### Task to complete
Exactly repeat the material, dropping every picture from the copy.

### Data extract

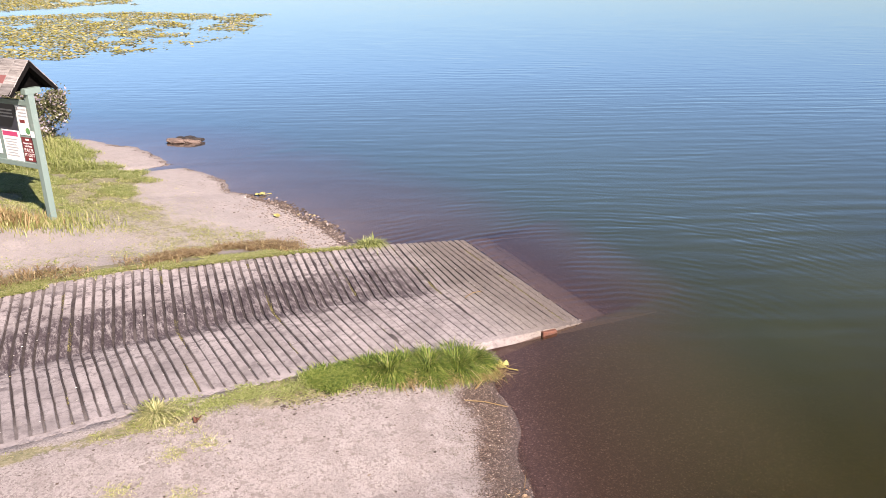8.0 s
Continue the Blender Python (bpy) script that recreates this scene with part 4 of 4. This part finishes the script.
# moss in the slab joints of the ramp
mx, my = [], []
for i in range(-6, 1):
    x = -2.30 + 0.157 * (10 * i + 3) - 0.07
    y = rng.uniform(R_Y0 + 0.1, R_Y1 - 0.1, 2400)
    y = y[fbm(y * 1.2, y * 0 + i, 6, 2) > 0.52]
    mx.append(x + R_SKEW * (y - R_YF) + rng.normal(0, 0.022, len(y)))
    my.append(y)
mx, my = np.concatenate(mx), np.concatenate(my)
blades("moss", mx, my, ramp_z(mx, my) - 0.014, 0.022, 0.007, 0.9, M_MOSS, "yellow-green moss in the ramp's slab joints", "moss", 12)


def chips(name, x, y, z, size, mat, label, category, seed, flat=0.5, kind="stuff"):
    """Many small irregular stones or leaf bits as one mesh."""
    r = np.random.default_rng(seed)
    n = len(x)
    s = size * r.uniform(0.4, 1.4, n)
    ang = r.uniform(0, 6.28, n)
    v = []
    for k in range(5):
        a = ang + k * 1.2566 + r.uniform(-0.35, 0.35, n)
        q = s * r.uniform(0.6, 1.1, n)
        v.append(np.stack([x + q * np.cos(a), y + q * np.sin(a) * r.uniform(0.5, 1, n), z + 0 * x - 0.002], -1))
    v.append(np.stack([x + r.uniform(-0.2, 0.2, n) * s, y + r.uniform(-0.2, 0.2, n) * s, z + s * flat * r.uniform(0.6, 1.2, n)], -1))
    v = np.stack(v, 1).reshape(-1, 3)
    k = np.arange(n) * 6
    tris = np.concatenate([np.stack([k + i, k + (i + 1) % 5, k + 5], -1) for i in range(5)]).tolist()
    return tagged(new(name, raw(name, v.tolist(), tris, mat)), label, category, kind=kind)


def along_shore(n, y0, y1, spread, offset, seed):
    r = np.random.default_rng(seed)
    y = r.uniform(y0, y1, n)
    x = np.interp(y, SHORE_Y, SHORE_X) - offset - np.abs(r.normal(0, spread, n)) + r.uniform(-0.15, 0.1, n)
    return x, y


px, py = along_shore(16000, 4.6, 10.3, 0.30, 0.0, 21)
chips("pebbles", px, py, ground_z(px, py), 0.012, M_PEBBLE, "small brown pebbles along the waterline", "pebbles", 22)
inland = lambda x, y: np.interp(y, SHORE_Y, SHORE_X) - x
px, py = scatter(60000, -8.6, -3.6, 4.6, 10.0, lambda x, y: np.clip(1.0 - inland(x, y) / np.interp(y, [4.6, 7, 9, 10], [0.35, 0.55, 1.15, 0.9]), 0, 1) * np.clip((fbm(x * 3.0, y * 3.0, 81, 4) - 0.47) * 7, 0, 1) * (inland(x, y) > -0.1), 82)
chips("pebbles", px, py, ground_z(px, py), 0.0125, M_PEBBLE, "dark grit thinning out from the waterline", "pebbles", 83)
px, py = scatter(9000, -8.6, -4.6, 4.6, 7.4, lambda x, y: np.exp(-((inland(x, y) - 0.16) / 0.17) ** 2) * np.clip((fbm(x * 2.2, y * 2.2, 84, 3) - 0.40) * 6, 0, 1), 85)
chips("leaf_litter", px, py, np.maximum(ground_z(px, py), 0) + 0.008, 0.026, M_DRIFT, "mixed brown, tan and orange leaf bits drifted at the waterline", "leaf litter", 86, 0.3)
bx, by = scatter(2600, -8.6, -4.6, 4.6, 7.4, lambda x, y: 0.5 * np.exp(-((inland(x, y) - 0.18) / 0.2) ** 2), 87)
blades("twigs", bx, by, np.maximum(ground_z(bx, by), 0), 0.10, 0.007, 3.2, M_DRY, "straw and thin twigs drifted at the waterline", "twigs", 89)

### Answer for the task
8.0 s
Continue the Blender Python (bpy) script that recreates this scene with part 4 of 4. This part finishes the script.
# moss in the slab joints of the ramp
mx, my = [], []
for i in range(-6, 1):
    x = -2.30 + 0.157 * (10 * i + 3) - 0.07
    y = rng.uniform(R_Y0 + 0.1, R_Y1 - 0.1, 2400)
    y = y[fbm(y * 1.2, y * 0 + i, 6, 2) > 0.52]
    mx.append(x + R_SKEW * (y - R_YF) + rng.normal(0, 0.022, len(y)))
    my.append(y)
mx, my = np.concatenate(mx), np.concatenate(my)
blades("moss", mx, my, ramp_z(mx, my) - 0.014, 0.022, 0.007, 0.9, M_MOSS, "yellow-green moss in the ramp's slab joints", "moss", 12)


def chips(name, x, y, z, size, mat, label, category, seed, flat=0.5, kind="stuff"):
    """Many small irregular stones or leaf bits as one mesh."""
    r = np.random.default_rng(seed)
    n = len(x)
    s = size * r.uniform(0.4, 1.4, n)
    ang = r.uniform(0, 6.28, n)
    v = []
    for k in range(5):
        a = ang + k * 1.2566 + r.uniform(-0.35, 0.35, n)
        q = s * r.uniform(0.6, 1.1, n)
        v.append(np.stack([x + q * np.cos(a), y + q * np.sin(a) * r.uniform(0.5, 1, n), z + 0 * x - 0.002], -1))
    v.append(np.stack([x + r.uniform(-0.2, 0.2, n) * s, y + r.uniform(-0.2, 0.2, n) * s, z + s * flat * r.uniform(0.6, 1.2, n)], -1))
    v = np.stack(v, 1).reshape(-1, 3)
    k = np.arange(n) * 6
    tris = np.concatenate([np.stack([k + i, k + (i + 1) % 5, k + 5], -1) for i in range(5)]).tolist()
    return tagged(new(name, raw(name, v.tolist(), tris, mat)), label, category, kind=kind)


def along_shore(n, y0, y1, spread, offset, seed):
    r = np.random.default_rng(seed)
    y = r.uniform(y0, y1, n)
    x = np.interp(y, SHORE_Y, SHORE_X) - offset - np.abs(r.normal(0, spread, n)) + r.uniform(-0.15, 0.1, n)
    return x, y


px, py = along_shore(16000, 4.6, 10.3, 0.30, 0.0, 21)
chips("pebbles", px, py, ground_z(px, py), 0.012, M_PEBBLE, "small brown pebbles along the waterline", "pebbles", 22)
inland = lambda x, y: np.interp(y, SHORE_Y, SHORE_X) - x
px, py = scatter(60000, -8.6, -3.6, 4.6, 10.0, lambda x, y: np.clip(1.0 - inland(x, y) / np.interp(y, [4.6, 7, 9, 10], [0.35, 0.55, 1.15, 0.9]), 0, 1) * np.clip((fbm(x * 3.0, y * 3.0, 81, 4) - 0.47) * 7, 0, 1) * (inland(x, y) > -0.1), 82)
chips("pebbles", px, py, ground_z(px, py), 0.0125, M_PEBBLE, "dark grit thinning out from the waterline", "pebbles", 83)
px, py = scatter(9000, -8.6, -4.6, 4.6, 7.4, lambda x, y: np.exp(-((inland(x, y) - 0.16) / 0.17) ** 2) * np.clip((fbm(x * 2.2, y * 2.2, 84, 3) - 0.40) * 6, 0, 1), 85)
chips("leaf_litter", px, py, np.maximum(ground_z(px, py), 0) + 0.008, 0.026, M_DRIFT, "mixed brown, tan and orange leaf bits drifted at the waterline", "leaf litter", 86, 0.3)
bx, by = scatter(2600, -8.6, -4.6, 4.6, 7.4, lambda x, y: 0.5 * np.exp(-((inland(x, y) - 0.18) / 0.2) ** 2), 87)
blades("twigs", bx, by, np.maximum(ground_z(bx, by), 0), 0.10, 0.007, 3.2, M_DRY, "straw and thin twigs drifted at the waterline", "twigs", 89)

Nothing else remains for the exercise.